▶ _STATED TASK_: Quote every line of the material beneath this one.

▶ _SUPPLIED MATERIAL_:

+ + + + +

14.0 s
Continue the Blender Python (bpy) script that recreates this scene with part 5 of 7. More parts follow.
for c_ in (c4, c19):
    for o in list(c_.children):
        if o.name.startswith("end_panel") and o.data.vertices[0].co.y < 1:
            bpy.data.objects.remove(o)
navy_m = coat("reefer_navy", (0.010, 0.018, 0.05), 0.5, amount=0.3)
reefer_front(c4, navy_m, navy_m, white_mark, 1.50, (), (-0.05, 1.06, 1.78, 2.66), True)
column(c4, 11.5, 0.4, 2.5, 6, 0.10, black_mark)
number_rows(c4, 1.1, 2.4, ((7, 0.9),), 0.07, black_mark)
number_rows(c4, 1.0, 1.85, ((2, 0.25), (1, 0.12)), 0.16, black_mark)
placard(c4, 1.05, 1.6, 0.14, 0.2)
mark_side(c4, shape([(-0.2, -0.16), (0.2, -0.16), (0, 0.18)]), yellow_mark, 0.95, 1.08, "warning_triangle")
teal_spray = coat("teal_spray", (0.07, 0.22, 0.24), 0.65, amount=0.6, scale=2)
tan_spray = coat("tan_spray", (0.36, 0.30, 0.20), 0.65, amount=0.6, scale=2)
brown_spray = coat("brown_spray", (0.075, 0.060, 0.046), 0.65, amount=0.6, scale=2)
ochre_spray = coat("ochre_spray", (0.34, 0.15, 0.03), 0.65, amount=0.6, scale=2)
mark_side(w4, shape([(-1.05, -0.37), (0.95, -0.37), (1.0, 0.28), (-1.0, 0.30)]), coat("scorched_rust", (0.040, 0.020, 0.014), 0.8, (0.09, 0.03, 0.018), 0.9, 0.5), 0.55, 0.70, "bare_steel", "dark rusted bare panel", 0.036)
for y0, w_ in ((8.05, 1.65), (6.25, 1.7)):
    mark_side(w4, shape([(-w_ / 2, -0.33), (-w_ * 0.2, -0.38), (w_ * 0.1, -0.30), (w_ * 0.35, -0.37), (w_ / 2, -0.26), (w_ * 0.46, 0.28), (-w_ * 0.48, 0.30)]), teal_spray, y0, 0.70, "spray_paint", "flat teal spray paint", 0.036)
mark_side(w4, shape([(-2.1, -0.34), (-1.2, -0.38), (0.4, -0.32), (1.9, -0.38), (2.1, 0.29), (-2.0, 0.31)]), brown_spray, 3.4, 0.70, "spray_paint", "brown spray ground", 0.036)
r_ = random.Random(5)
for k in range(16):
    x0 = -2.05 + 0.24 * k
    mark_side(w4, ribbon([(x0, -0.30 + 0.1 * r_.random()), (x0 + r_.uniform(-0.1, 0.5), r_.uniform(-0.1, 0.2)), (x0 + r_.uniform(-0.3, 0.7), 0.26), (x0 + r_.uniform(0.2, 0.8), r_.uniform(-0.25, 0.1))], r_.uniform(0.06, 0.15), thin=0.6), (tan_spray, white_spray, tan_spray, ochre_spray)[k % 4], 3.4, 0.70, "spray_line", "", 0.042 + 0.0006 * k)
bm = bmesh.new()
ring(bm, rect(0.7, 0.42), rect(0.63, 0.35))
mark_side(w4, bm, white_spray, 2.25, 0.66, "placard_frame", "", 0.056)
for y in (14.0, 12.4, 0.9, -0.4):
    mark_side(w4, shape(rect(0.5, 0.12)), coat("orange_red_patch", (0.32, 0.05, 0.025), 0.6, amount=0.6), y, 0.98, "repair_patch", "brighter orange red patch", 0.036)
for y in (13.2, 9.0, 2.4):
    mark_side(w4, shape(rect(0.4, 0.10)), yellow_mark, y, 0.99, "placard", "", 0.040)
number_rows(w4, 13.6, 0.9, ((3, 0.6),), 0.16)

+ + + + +

▶ _WRITTEN RESPONSE_:
14.0 s
Continue the Blender Python (bpy) script that recreates this scene with part 5 of 7. More parts follow.
for c_ in (c4, c19):
    for o in list(c_.children):
        if o.name.startswith("end_panel") and o.data.vertices[0].co.y < 1:
            bpy.data.objects.remove(o)
navy_m = coat("reefer_navy", (0.010, 0.018, 0.05), 0.5, amount=0.3)
reefer_front(c4, navy_m, navy_m, white_mark, 1.50, (), (-0.05, 1.06, 1.78, 2.66), True)
column(c4, 11.5, 0.4, 2.5, 6, 0.10, black_mark)
number_rows(c4, 1.1, 2.4, ((7, 0.9),), 0.07, black_mark)
number_rows(c4, 1.0, 1.85, ((2, 0.25), (1, 0.12)), 0.16, black_mark)
placard(c4, 1.05, 1.6, 0.14, 0.2)
mark_side(c4, shape([(-0.2, -0.16), (0.2, -0.16), (0, 0.18)]), yellow_mark, 0.95, 1.08, "warning_triangle")
teal_spray = coat("teal_spray", (0.07, 0.22, 0.24), 0.65, amount=0.6, scale=2)
tan_spray = coat("tan_spray", (0.36, 0.30, 0.20), 0.65, amount=0.6, scale=2)
brown_spray = coat("brown_spray", (0.075, 0.060, 0.046), 0.65, amount=0.6, scale=2)
ochre_spray = coat("ochre_spray", (0.34, 0.15, 0.03), 0.65, amount=0.6, scale=2)
mark_side(w4, shape([(-1.05, -0.37), (0.95, -0.37), (1.0, 0.28), (-1.0, 0.30)]), coat("scorched_rust", (0.040, 0.020, 0.014), 0.8, (0.09, 0.03, 0.018), 0.9, 0.5), 0.55, 0.70, "bare_steel", "dark rusted bare panel", 0.036)
for y0, w_ in ((8.05, 1.65), (6.25, 1.7)):
    mark_side(w4, shape([(-w_ / 2, -0.33), (-w_ * 0.2, -0.38), (w_ * 0.1, -0.30), (w_ * 0.35, -0.37), (w_ / 2, -0.26), (w_ * 0.46, 0.28), (-w_ * 0.48, 0.30)]), teal_spray, y0, 0.70, "spray_paint", "flat teal spray paint", 0.036)
mark_side(w4, shape([(-2.1, -0.34), (-1.2, -0.38), (0.4, -0.32), (1.9, -0.38), (2.1, 0.29), (-2.0, 0.31)]), brown_spray, 3.4, 0.70, "spray_paint", "brown spray ground", 0.036)
r_ = random.Random(5)
for k in range(16):
    x0 = -2.05 + 0.24 * k
    mark_side(w4, ribbon([(x0, -0.30 + 0.1 * r_.random()), (x0 + r_.uniform(-0.1, 0.5), r_.uniform(-0.1, 0.2)), (x0 + r_.uniform(-0.3, 0.7), 0.26), (x0 + r_.uniform(0.2, 0.8), r_.uniform(-0.25, 0.1))], r_.uniform(0.06, 0.15), thin=0.6), (tan_spray, white_spray, tan_spray, ochre_spray)[k % 4], 3.4, 0.70, "spray_line", "", 0.042 + 0.0006 * k)
bm = bmesh.new()
ring(bm, rect(0.7, 0.42), rect(0.63, 0.35))
mark_side(w4, bm, white_spray, 2.25, 0.66, "placard_frame", "", 0.056)
for y in (14.0, 12.4, 0.9, -0.4):
    mark_side(w4, shape(rect(0.5, 0.12)), coat("orange_red_patch", (0.32, 0.05, 0.025), 0.6, amount=0.6), y, 0.98, "repair_patch", "brighter orange red patch", 0.036)
for y in (13.2, 9.0, 2.4):
    mark_side(w4, shape(rect(0.4, 0.10)), yellow_mark, y, 0.99, "placard", "", 0.040)
number_rows(w4, 13.6, 0.9, ((3, 0.6),), 0.16)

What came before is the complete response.